__Extracted records__.

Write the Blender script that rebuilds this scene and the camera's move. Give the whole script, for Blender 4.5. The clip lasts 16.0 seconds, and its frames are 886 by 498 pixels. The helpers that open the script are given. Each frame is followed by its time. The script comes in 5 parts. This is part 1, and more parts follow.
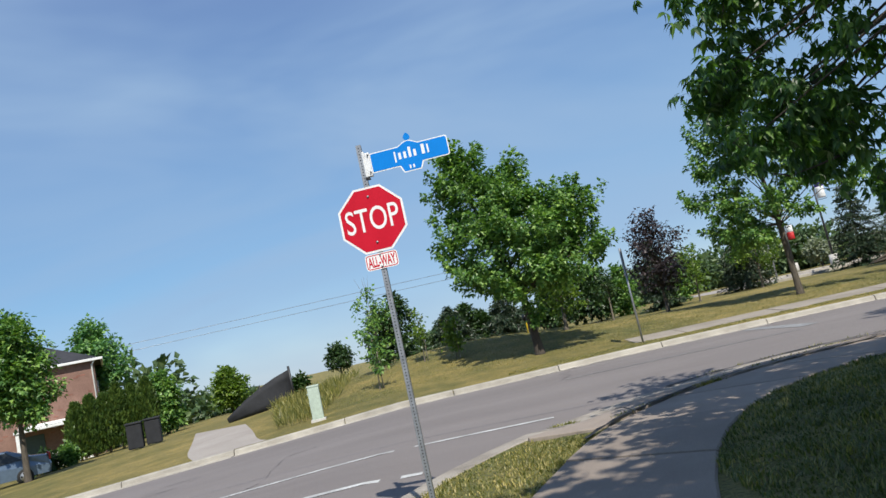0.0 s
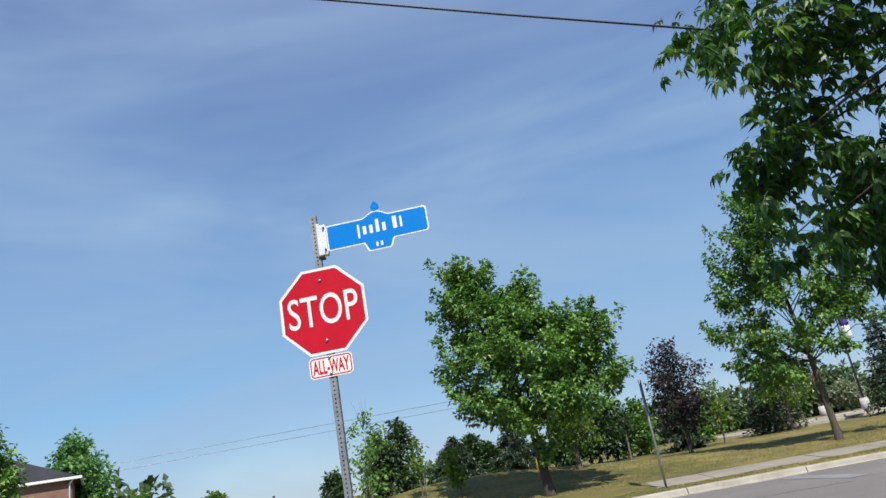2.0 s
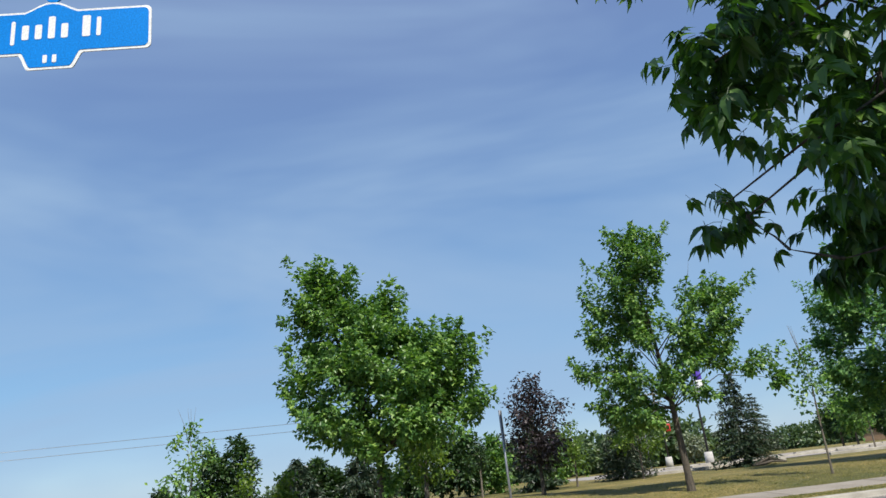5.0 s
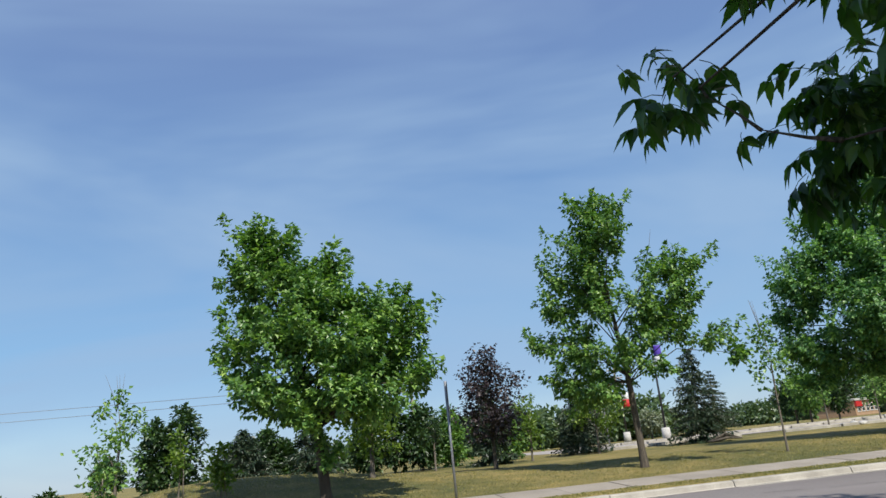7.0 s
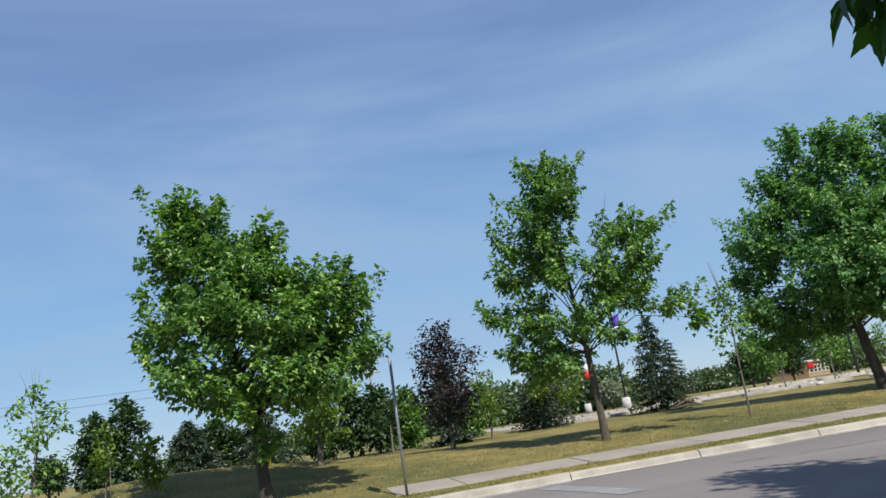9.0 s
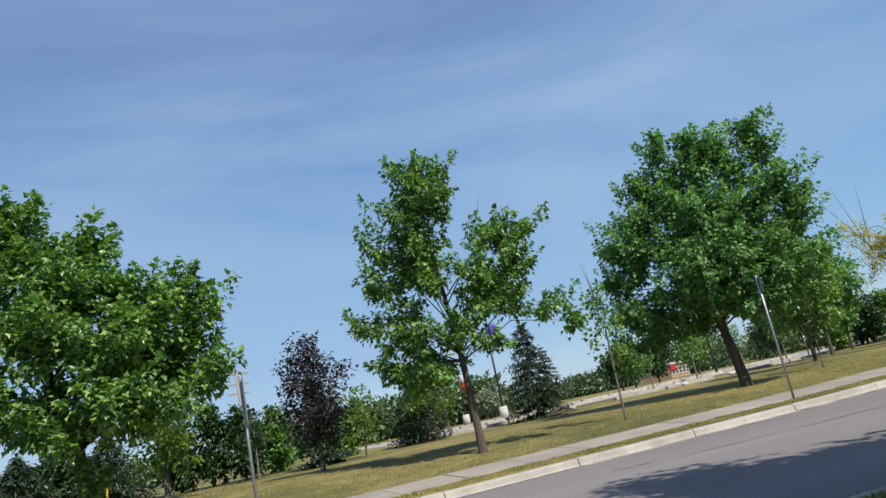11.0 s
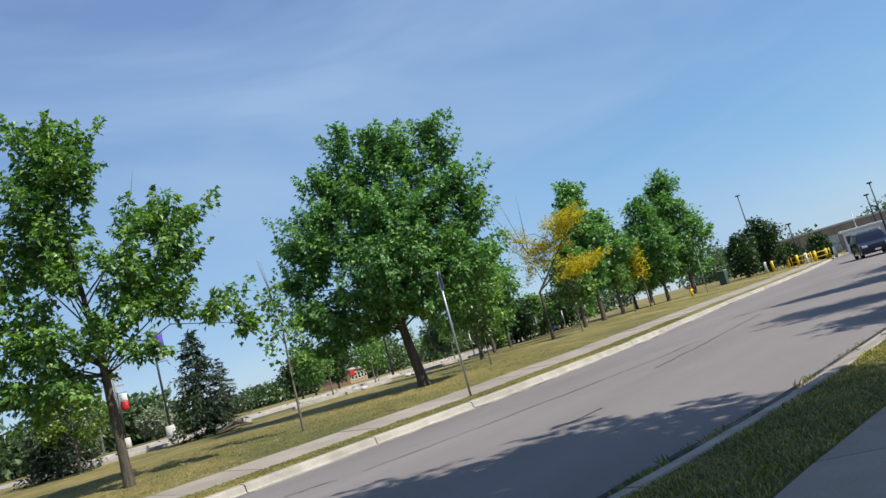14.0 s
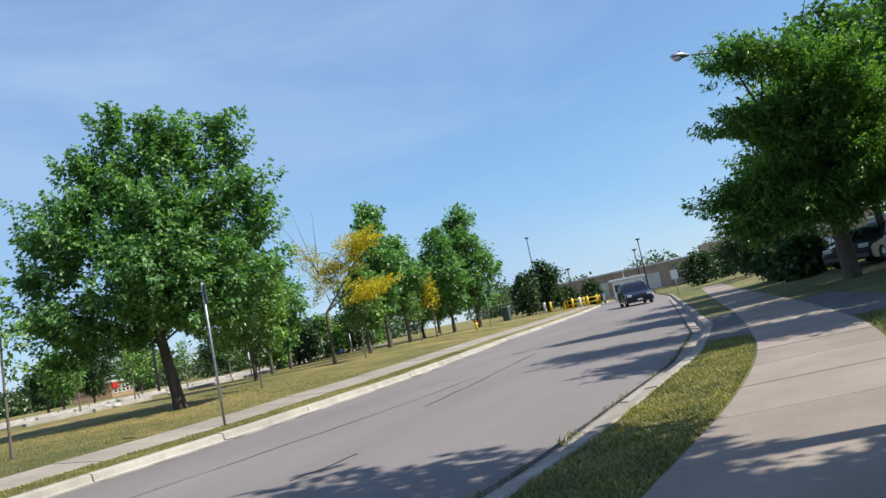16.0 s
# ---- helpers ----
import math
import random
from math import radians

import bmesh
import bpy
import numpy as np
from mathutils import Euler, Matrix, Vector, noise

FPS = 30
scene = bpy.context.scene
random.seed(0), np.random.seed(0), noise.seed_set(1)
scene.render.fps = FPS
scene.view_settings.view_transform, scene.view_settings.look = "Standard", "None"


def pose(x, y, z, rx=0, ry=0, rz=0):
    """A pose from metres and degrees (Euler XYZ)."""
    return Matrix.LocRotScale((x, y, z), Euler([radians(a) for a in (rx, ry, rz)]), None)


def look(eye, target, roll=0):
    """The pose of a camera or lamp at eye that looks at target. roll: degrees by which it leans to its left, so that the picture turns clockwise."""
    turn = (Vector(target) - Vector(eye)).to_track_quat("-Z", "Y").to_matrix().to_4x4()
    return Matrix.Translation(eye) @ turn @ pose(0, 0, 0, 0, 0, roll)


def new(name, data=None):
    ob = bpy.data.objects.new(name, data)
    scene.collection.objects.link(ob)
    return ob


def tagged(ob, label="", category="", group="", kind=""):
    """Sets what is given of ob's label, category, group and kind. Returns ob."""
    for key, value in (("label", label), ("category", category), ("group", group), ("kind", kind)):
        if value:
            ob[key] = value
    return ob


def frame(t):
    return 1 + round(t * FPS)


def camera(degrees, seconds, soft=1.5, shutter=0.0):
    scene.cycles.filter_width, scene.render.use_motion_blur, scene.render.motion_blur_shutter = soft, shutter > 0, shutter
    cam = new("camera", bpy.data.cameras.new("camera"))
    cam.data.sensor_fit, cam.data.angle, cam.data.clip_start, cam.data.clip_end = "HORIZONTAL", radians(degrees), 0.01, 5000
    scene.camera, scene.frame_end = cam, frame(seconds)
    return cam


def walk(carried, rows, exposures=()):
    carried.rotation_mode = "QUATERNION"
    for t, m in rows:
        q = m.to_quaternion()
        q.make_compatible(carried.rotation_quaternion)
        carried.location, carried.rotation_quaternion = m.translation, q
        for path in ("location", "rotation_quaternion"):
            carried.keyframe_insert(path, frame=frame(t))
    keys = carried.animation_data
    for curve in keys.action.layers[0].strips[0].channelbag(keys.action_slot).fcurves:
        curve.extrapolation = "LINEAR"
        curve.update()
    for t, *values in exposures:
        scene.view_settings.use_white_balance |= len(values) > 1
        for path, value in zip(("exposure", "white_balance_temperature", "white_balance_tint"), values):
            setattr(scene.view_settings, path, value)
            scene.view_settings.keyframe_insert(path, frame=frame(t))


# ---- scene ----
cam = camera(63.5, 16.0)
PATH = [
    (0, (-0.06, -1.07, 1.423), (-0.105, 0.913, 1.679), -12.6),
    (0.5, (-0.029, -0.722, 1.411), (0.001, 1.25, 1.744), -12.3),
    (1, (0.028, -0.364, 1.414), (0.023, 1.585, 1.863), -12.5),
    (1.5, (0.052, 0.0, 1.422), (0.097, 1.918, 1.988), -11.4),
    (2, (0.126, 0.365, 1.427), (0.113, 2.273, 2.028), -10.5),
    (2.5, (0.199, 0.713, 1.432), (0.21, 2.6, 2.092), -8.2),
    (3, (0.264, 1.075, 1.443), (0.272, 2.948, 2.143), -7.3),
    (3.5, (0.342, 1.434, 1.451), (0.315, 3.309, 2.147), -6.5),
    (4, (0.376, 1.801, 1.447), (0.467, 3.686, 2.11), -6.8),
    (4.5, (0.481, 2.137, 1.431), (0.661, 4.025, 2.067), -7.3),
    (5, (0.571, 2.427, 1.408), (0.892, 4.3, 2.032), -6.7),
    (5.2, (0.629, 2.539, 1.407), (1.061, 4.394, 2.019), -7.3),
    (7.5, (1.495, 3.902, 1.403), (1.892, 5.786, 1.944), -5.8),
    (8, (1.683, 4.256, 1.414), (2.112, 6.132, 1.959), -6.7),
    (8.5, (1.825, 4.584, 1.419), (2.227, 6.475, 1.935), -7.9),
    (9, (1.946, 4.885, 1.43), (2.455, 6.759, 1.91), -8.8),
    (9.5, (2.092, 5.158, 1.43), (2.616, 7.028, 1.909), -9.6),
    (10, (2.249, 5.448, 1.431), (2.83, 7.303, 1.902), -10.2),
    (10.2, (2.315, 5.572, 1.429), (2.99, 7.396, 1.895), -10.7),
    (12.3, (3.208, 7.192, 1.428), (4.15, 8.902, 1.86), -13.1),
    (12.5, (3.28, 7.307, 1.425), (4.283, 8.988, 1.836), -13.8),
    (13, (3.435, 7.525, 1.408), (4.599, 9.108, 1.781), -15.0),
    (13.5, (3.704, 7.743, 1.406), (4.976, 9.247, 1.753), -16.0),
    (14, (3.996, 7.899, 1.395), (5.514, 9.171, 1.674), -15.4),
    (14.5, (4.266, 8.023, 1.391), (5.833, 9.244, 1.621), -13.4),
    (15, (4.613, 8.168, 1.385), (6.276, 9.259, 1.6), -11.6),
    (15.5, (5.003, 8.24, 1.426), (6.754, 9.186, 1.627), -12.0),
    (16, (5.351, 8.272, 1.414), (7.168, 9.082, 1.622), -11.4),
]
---
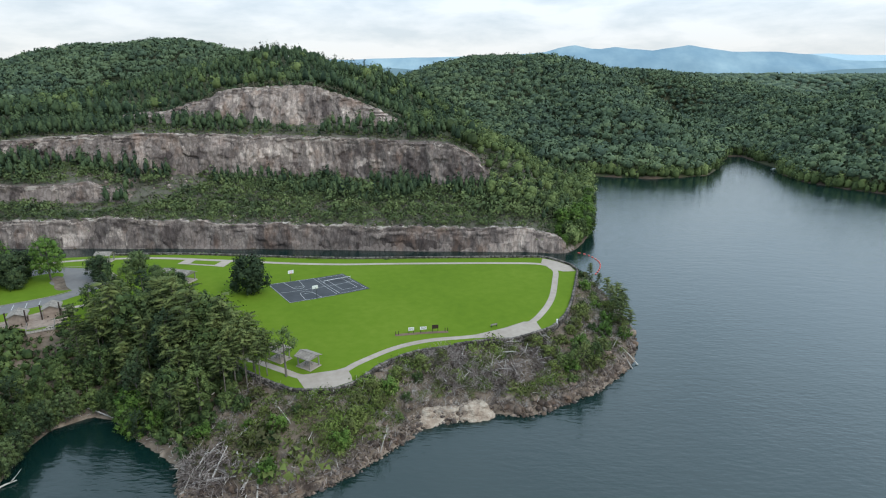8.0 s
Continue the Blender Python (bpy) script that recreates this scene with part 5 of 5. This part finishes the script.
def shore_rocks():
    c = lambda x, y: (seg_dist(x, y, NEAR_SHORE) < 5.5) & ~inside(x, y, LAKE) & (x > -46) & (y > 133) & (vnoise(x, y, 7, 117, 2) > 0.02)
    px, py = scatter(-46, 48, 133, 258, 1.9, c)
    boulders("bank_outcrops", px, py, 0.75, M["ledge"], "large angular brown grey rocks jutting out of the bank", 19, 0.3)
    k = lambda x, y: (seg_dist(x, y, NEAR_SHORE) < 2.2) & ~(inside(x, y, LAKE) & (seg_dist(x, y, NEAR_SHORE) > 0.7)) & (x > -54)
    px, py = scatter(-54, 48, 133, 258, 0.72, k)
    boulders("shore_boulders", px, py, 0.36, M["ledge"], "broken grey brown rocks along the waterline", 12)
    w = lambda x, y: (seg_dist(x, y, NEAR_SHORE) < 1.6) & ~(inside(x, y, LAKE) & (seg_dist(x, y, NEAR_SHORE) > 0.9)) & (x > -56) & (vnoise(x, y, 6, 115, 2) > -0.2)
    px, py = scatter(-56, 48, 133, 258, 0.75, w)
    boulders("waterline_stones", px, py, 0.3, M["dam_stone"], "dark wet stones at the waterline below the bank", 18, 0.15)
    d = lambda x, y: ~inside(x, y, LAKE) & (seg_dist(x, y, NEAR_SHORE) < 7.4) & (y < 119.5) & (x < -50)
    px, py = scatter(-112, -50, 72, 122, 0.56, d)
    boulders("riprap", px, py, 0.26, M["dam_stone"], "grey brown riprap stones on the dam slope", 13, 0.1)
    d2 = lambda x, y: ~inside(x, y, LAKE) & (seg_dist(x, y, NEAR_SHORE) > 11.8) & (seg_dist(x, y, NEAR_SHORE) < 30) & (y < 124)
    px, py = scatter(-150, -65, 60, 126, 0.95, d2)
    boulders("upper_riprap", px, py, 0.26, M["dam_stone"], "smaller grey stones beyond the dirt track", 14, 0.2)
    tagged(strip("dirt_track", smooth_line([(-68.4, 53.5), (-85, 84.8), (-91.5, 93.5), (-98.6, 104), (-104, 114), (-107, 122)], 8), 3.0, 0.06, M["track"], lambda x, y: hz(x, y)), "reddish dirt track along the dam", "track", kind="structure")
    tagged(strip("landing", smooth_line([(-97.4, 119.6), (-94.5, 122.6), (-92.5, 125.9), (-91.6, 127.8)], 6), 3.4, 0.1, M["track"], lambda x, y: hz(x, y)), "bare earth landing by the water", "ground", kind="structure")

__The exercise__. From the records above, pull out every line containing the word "values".

__Exercise solution__.
    for t, *values in exposures:
        scene.view_settings.use_white_balance |= len(values) > 1
        for path, value in zip(("exposure", "white_balance_temperature", "white_balance_tint"), values):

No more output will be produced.